◆ Dataset content
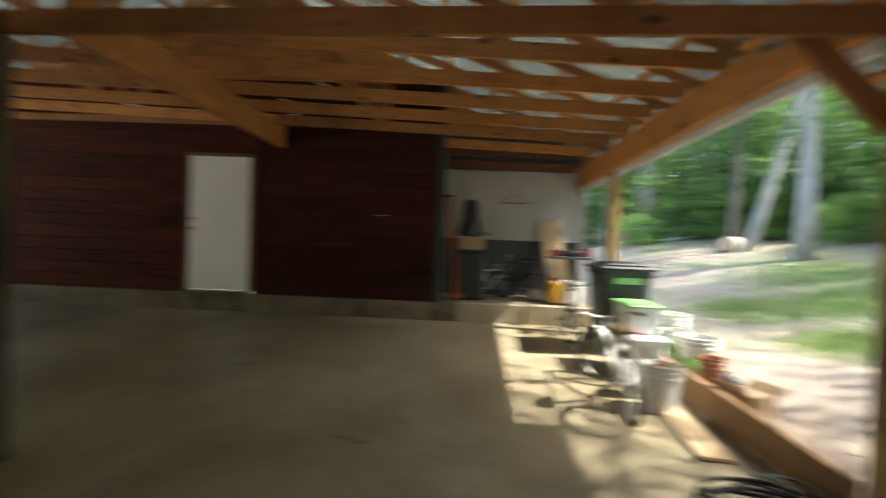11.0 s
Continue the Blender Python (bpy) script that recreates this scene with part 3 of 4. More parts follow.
def roof(y0, y1, z, label, tilt):
    eave = z + 0.14 + 0.05 + 0.05
    r = group_at("ceiling", RIDGE, y0, z, label, "roof", kind="structure")
    half = RIDGE - XL + 0.55
    bm = bmesh.new()
    for side in (-1, 1):
        d = 0.25
        over = 0.2 if side > 0 or z < 3.0 else 0.0
        while d < half + over:
            x = RIDGE + side * (half + over - d)
            zz = eave - PITCH * (0.55 + over) + PITCH * d + 0.02
            a0, a1 = y0, y1
            zz += tilt * (x - XL)
            add_box(bm, 0.085, a1 - a0, 0.036, Matrix.Translation((x - RIDGE, (a0 + a1) / 2 - y0, zz - z)) @ Matrix.Rotation(side * math.atan(PITCH), 4, "Y"))
            d += 0.69
    part("purlins", bm, M_PINE, r, "rough pine purlins").data.shade_flat()
    sheet = {}
    for side in (-1, 1):
        bm = bmesh.new()
        n = int((y1 - y0) / 0.229)
        prof = []
        for k in range(n):
            yb = k * 0.229
            prof += [(yb, 0), (yb + 0.15, 0), (yb + 0.17, 0.028), (yb + 0.195, 0.028), (yb + 0.215, 0)]
        prof.append((y1 - y0, 0))
        rows = []
        over = 0.2 if side > 0 or z < 3.0 else 0.0
        for d in (0.0, half * 0.5, half + over):
            x = side * (half + over - d)
            zz = eave - PITCH * (0.55 + over) + PITCH * d + 0.042
            zz += tilt * (x + RIDGE - XL)
            s = 0.0
            rows.append([bm.verts.new((x, py + s, zz - z + h)) for py, h in prof])
        for a, b in zip(rows, rows[1:]):
            for i in range(len(a) - 1):
                bm.faces.new((a[i], a[i + 1], b[i + 1], b[i]) if side > 0 else (a[i + 1], a[i], b[i], b[i + 1]))
        bmesh.ops.solidify(bm, geom=bm.faces[:], thickness=0.002)
        part("roof_sheet", bm, M_METAL, r, "ribbed grey metal roofing")
    bm = box(0.5, y1 - y0, 0.01, (0, (y1 - y0) / 2, eave - PITCH * 0.55 + PITCH * half + 0.075 - z + tilt * (RIDGE - XL)), 0)
    part("ridge_cap", bm, M_METAL, r)
    return r


roof(BACK_Y - 0.1, 7.62, LOW1, "underside of the front metal roof on pine purlins", TILT_FRONT)
roof(7.5, 14.0, 3.03, "underside of the back metal roof on pine purlins", TILT_BACK)
# fascia and soffit boards that close the eaves outside the side beams
for x, side, y0, y1, z in ((XL, -1, BACK_Y, 7.55, LOW1), (XL, -1, 7.6, 12.6, 3.03), (XR, 1, BACK_Y, 6.9, LOW1 + TILT_FRONT * (XR - XL)), (XR, 1, 7.0, 12.6, 3.03 + TILT_BACK * (XR - XL))):
    fascia = group_at("eave_trim", x, y0, z, "dark boards closing the eave outside the beam", "eave trim", kind="structure")
    board("fascia", (x + side * 0.5, y0, z + 0.04), (x + side * 0.5, y1, z + 0.04), 0.022, 0.13, M_BEAM, fascia)
    part("soffit", box(0.4, y1 - y0, 0.012, (side * 0.29, (y1 - y0) / 2, -0.03), 0), M_BEAM, fascia)
# boards that close the step between the two roofs, and the gable end behind
for y, low, high, tl, th2, mat, lab in ((7.66, LOW1, 3.03, TILT_FRONT, TILT_BACK, M_METAL, "grey metal flashing that closes the step between the roofs"),):
    bm = bmesh.new()
    rows2 = []
    for k in range(3):
        x = (XL - 0.55, RIDGE, XR + 0.55)[k]
        up = PITCH * ((x - XL) if x <= RIDGE else (XR - x))
        rows2.append([bm.verts.new((x, y, low + 0.3 + up + tl * (x - XL))), bm.verts.new((x, y, high + 0.27 + up + th2 * (x - XL)))])
    for p, q in zip(rows2, rows2[1:]):
        bm.faces.new((p[0], q[0], q[1], p[1]))
    bmesh.ops.solidify(bm, geom=bm.faces[:], thickness=0.01)
    tagged(part("step_flashing", bm, mat), lab, "flashing", kind="structure")
# ledger and gable boards over the red wall
tagged(board("ledger", (WX0, WALL_Y - 0.03, 2.95), (WX1 - 0.1, WALL_Y - 0.03, 2.95), 0.03, 0.1, M_PINE), "pale pine ledger along the top of the red wall", "ledger", kind="structure")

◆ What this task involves
Identify the lines that hold the word "part". Copy every one of them.

◆ Completed exercise
Continue the Blender Python (bpy) script that recreates this scene with part 3 of 4. More parts follow.
    part("purlins", bm, M_PINE, r, "rough pine purlins").data.shade_flat()
        part("roof_sheet", bm, M_METAL, r, "ribbed grey metal roofing")
    part("ridge_cap", bm, M_METAL, r)
    part("soffit", box(0.4, y1 - y0, 0.012, (side * 0.29, (y1 - y0) / 2, -0.03), 0), M_BEAM, fascia)
    tagged(part("step_flashing", bm, mat), lab, "flashing", kind="structure")